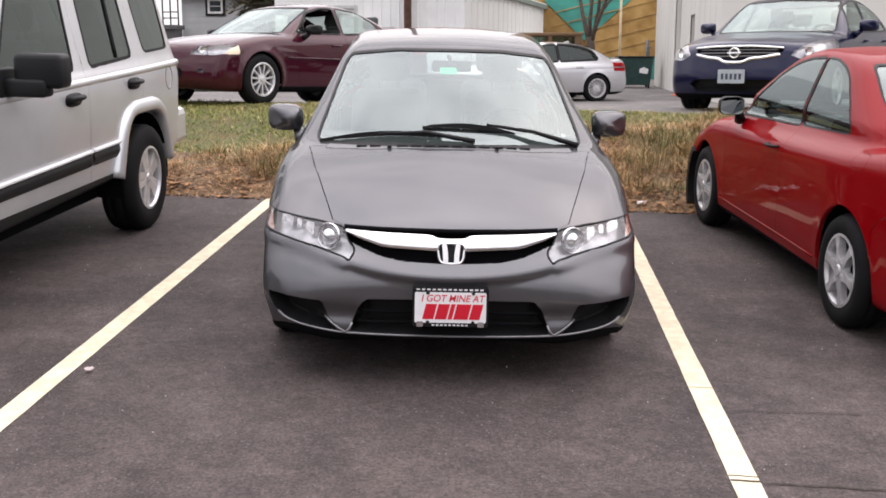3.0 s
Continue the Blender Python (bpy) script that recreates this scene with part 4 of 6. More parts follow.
        # door handles
        for v, z in ((2.55, 1.030), (3.53, 1.052)):
            u = float(side_u(s, v, z)[0])
            bm = bmesh.new()
            oval = [(v + 0.112 * math.copysign(abs(math.cos(a)) ** 0.7, math.cos(a)), z + 0.040 * math.copysign(abs(math.sin(a)) ** 0.8, math.sin(a))) for a in np.linspace(0, math.tau, 28, endpoint=False)]
            prism(bm, oval, min(side * (u - 0.012), side * (u + 0.008)), max(side * (u - 0.012), side * (u + 0.008)), "yz")
            bmesh.ops.recalc_face_normals(bm, faces=bm.faces[:])
            sweep(bm, [(side * (u + 0.004), v - 0.098, z + 0.004), (side * (u + 0.030), v - 0.078, z + 0.010), (side * (u + 0.044), v - 0.03, z + 0.012), (side * (u + 0.044), v + 0.03, z + 0.012), (side * (u + 0.030), v + 0.078, z + 0.010), (side * (u + 0.004), v + 0.098, z + 0.004)], 0.020, 10, 0.8)
            part("door_handle", bm, BLACK, car, "black plastic door handle", True)
        # ring round the fuel flap
        bm = bmesh.new()
        sweep(bm, [(side * (float(side_u(s, 4.28 + 0.078 * math.cos(a), 1.04 + 0.088 * math.sin(a))[0]) - 0.001), 4.28 + 0.078 * math.cos(a), 1.04 + 0.088 * math.sin(a)) for a in np.linspace(0, math.tau, 29)], 0.0035, 6)
        part("fuel_flap_ring", bm, COWL, car, "dark gap ring", True)
        # roof rail on three feet
        bm = bmesh.new()
        ru = 0.60
        zs = [float(top_z(s, ru, v)[0]) for v in (2.0, 3.1, 4.05)]
        sweep(bm, [(side * ru, 1.86, zs[0] - 0.01), (side * ru, 2.02, zs[0] + 0.030), (side * ru, 2.6, zs[1] + 0.045), (side * ru, 3.5, zs[1] + 0.045), (side * ru, 4.05, zs[2] + 0.030), (side * ru, 4.24, zs[2] - 0.03)], 0.036, 10, 0.8)
        for v in (2.3, 3.1, 3.9):
            box(bm, side * ru - 0.025, v - 0.06, zs[1] - 0.03, side * ru + 0.025, v + 0.06, zs[1] + 0.04, 0.01)
        part("roof_rail", bm, BLACK, car, "black roof rail")
    for v in (2.75, 3.62):
        bm = bmesh.new()
        zb = float(top_z(s, 0.6, v)[0]) + 0.105
        sweep(bm, [(-0.66, v, zb - 0.01), (-0.55, v, zb + 0.012), (0.55, v, zb + 0.012), (0.66, v, zb - 0.01)], 0.022, 8, 0.6)
        for side in (1, -1):
            box(bm, side * 0.61 - 0.04, v - 0.05, zb - 0.05, side * 0.61 + 0.04, v + 0.05, zb + 0.05, 0.015)
        part("cross_bar", bm, BLACK, car, "black roof cross bar")
    # squared wheel arch flares and the bar that parts the rear door's glass
    path = [p for p in s["arch_poly"] if p[1] > 0.06]
    for side in (1, -1):
        for ac, _ in s["arches"]:
            bm, rows = bmesh.new(), []
            for i, p in enumerate(path):
                d = np.array(path[min(i + 1, len(path) - 1)]) - np.array(path[max(i - 1, 0)])
                nrm = np.array((-d[1], d[0])) / np.hypot(*d)
                row = []
                for off, out in ((-0.002, -0.05), (-0.004, 0.024), (0.010, 0.036), (0.045, 0.035), (0.070, 0.026), (0.086, 0.010), (0.092, -0.016)):
                    v, z = ac + p[0] + nrm[0] * off, s["axle_z"] + p[1] + nrm[1] * off
                    row.append(bm.verts.new((side * (0.903 + out), v, z)))
                rows.append(row)
            for r0, r1 in zip(rows, rows[1:]):
                for k in range(len(r0) - 1):
                    bm.faces.new((r0[k], r0[k + 1], r1[k + 1], r1[k])).smooth = True
            bm.faces.new(rows[0])
            bm.faces.new(rows[-1])
            bmesh.ops.recalc_face_normals(bm, faces=bm.faces[:])
            part("fender_flare", bm, silver, car, "silver squared wheel arch flare")
        bm = bmesh.new()
        sweep(bm, [(side * (float(side_u(s, 3.34, z)[0]) + 0.001), 3.34 + 0.05 * (z - 1.23), z) for z in np.linspace(1.235, 1.675, 8)], 0.011, 6)
        part("window_bar", bm, BLACK, car, "thin black glass divider")
    # rear bumper with its step, frame rail under the sill
    bm = bmesh.new()
    box(bm, -0.88, 4.42, 0.50, 0.88, 4.72, 0.78, 0.05)
    box(bm, -0.80, 4.60, 0.755, 0.80, 4.76, 0.80, 0.015)
    part("rear_bumper", bm, silver, car, "silver rear bumper with a flat step", False)
    bm = bmesh.new()
    box(bm, -0.72, 1.5, 0.30, -0.62, 4.4, 0.40)
    box(bm, 0.62, 1.5, 0.30, 0.72, 4.4, 0.40)
    part("chassis_rail", bm, DARK, car)
    return car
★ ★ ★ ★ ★
§ **Written request**:
Repeat the data exactly, dropping every picture it holds.

§ **Reply**:
3.0 s
Continue the Blender Python (bpy) script that recreates this scene with part 4 of 6. More parts follow.
        # door handles
        for v, z in ((2.55, 1.030), (3.53, 1.052)):
            u = float(side_u(s, v, z)[0])
            bm = bmesh.new()
            oval = [(v + 0.112 * math.copysign(abs(math.cos(a)) ** 0.7, math.cos(a)), z + 0.040 * math.copysign(abs(math.sin(a)) ** 0.8, math.sin(a))) for a in np.linspace(0, math.tau, 28, endpoint=False)]
            prism(bm, oval, min(side * (u - 0.012), side * (u + 0.008)), max(side * (u - 0.012), side * (u + 0.008)), "yz")
            bmesh.ops.recalc_face_normals(bm, faces=bm.faces[:])
            sweep(bm, [(side * (u + 0.004), v - 0.098, z + 0.004), (side * (u + 0.030), v - 0.078, z + 0.010), (side * (u + 0.044), v - 0.03, z + 0.012), (side * (u + 0.044), v + 0.03, z + 0.012), (side * (u + 0.030), v + 0.078, z + 0.010), (side * (u + 0.004), v + 0.098, z + 0.004)], 0.020, 10, 0.8)
            part("door_handle", bm, BLACK, car, "black plastic door handle", True)
        # ring round the fuel flap
        bm = bmesh.new()
        sweep(bm, [(side * (float(side_u(s, 4.28 + 0.078 * math.cos(a), 1.04 + 0.088 * math.sin(a))[0]) - 0.001), 4.28 + 0.078 * math.cos(a), 1.04 + 0.088 * math.sin(a)) for a in np.linspace(0, math.tau, 29)], 0.0035, 6)
        part("fuel_flap_ring", bm, COWL, car, "dark gap ring", True)
        # roof rail on three feet
        bm = bmesh.new()
        ru = 0.60
        zs = [float(top_z(s, ru, v)[0]) for v in (2.0, 3.1, 4.05)]
        sweep(bm, [(side * ru, 1.86, zs[0] - 0.01), (side * ru, 2.02, zs[0] + 0.030), (side * ru, 2.6, zs[1] + 0.045), (side * ru, 3.5, zs[1] + 0.045), (side * ru, 4.05, zs[2] + 0.030), (side * ru, 4.24, zs[2] - 0.03)], 0.036, 10, 0.8)
        for v in (2.3, 3.1, 3.9):
            box(bm, side * ru - 0.025, v - 0.06, zs[1] - 0.03, side * ru + 0.025, v + 0.06, zs[1] + 0.04, 0.01)
        part("roof_rail", bm, BLACK, car, "black roof rail")
    for v in (2.75, 3.62):
        bm = bmesh.new()
        zb = float(top_z(s, 0.6, v)[0]) + 0.105
        sweep(bm, [(-0.66, v, zb - 0.01), (-0.55, v, zb + 0.012), (0.55, v, zb + 0.012), (0.66, v, zb - 0.01)], 0.022, 8, 0.6)
        for side in (1, -1):
            box(bm, side * 0.61 - 0.04, v - 0.05, zb - 0.05, side * 0.61 + 0.04, v + 0.05, zb + 0.05, 0.015)
        part("cross_bar", bm, BLACK, car, "black roof cross bar")
    # squared wheel arch flares and the bar that parts the rear door's glass
    path = [p for p in s["arch_poly"] if p[1] > 0.06]
    for side in (1, -1):
        for ac, _ in s["arches"]:
            bm, rows = bmesh.new(), []
            for i, p in enumerate(path):
                d = np.array(path[min(i + 1, len(path) - 1)]) - np.array(path[max(i - 1, 0)])
                nrm = np.array((-d[1], d[0])) / np.hypot(*d)
                row = []
                for off, out in ((-0.002, -0.05), (-0.004, 0.024), (0.010, 0.036), (0.045, 0.035), (0.070, 0.026), (0.086, 0.010), (0.092, -0.016)):
                    v, z = ac + p[0] + nrm[0] * off, s["axle_z"] + p[1] + nrm[1] * off
                    row.append(bm.verts.new((side * (0.903 + out), v, z)))
                rows.append(row)
            for r0, r1 in zip(rows, rows[1:]):
                for k in range(len(r0) - 1):
                    bm.faces.new((r0[k], r0[k + 1], r1[k + 1], r1[k])).smooth = True
            bm.faces.new(rows[0])
            bm.faces.new(rows[-1])
            bmesh.ops.recalc_face_normals(bm, faces=bm.faces[:])
            part("fender_flare", bm, silver, car, "silver squared wheel arch flare")
        bm = bmesh.new()
        sweep(bm, [(side * (float(side_u(s, 3.34, z)[0]) + 0.001), 3.34 + 0.05 * (z - 1.23), z) for z in np.linspace(1.235, 1.675, 8)], 0.011, 6)
        part("window_bar", bm, BLACK, car, "thin black glass divider")
    # rear bumper with its step, frame rail under the sill
    bm = bmesh.new()
    box(bm, -0.88, 4.42, 0.50, 0.88, 4.72, 0.78, 0.05)
    box(bm, -0.80, 4.60, 0.755, 0.80, 4.76, 0.80, 0.015)
    part("rear_bumper", bm, silver, car, "silver rear bumper with a flat step", False)
    bm = bmesh.new()
    box(bm, -0.72, 1.5, 0.30, -0.62, 4.4, 0.40)
    box(bm, 0.62, 1.5, 0.30, 0.72, 4.4, 0.40)
    part("chassis_rail", bm, DARK, car)
    return car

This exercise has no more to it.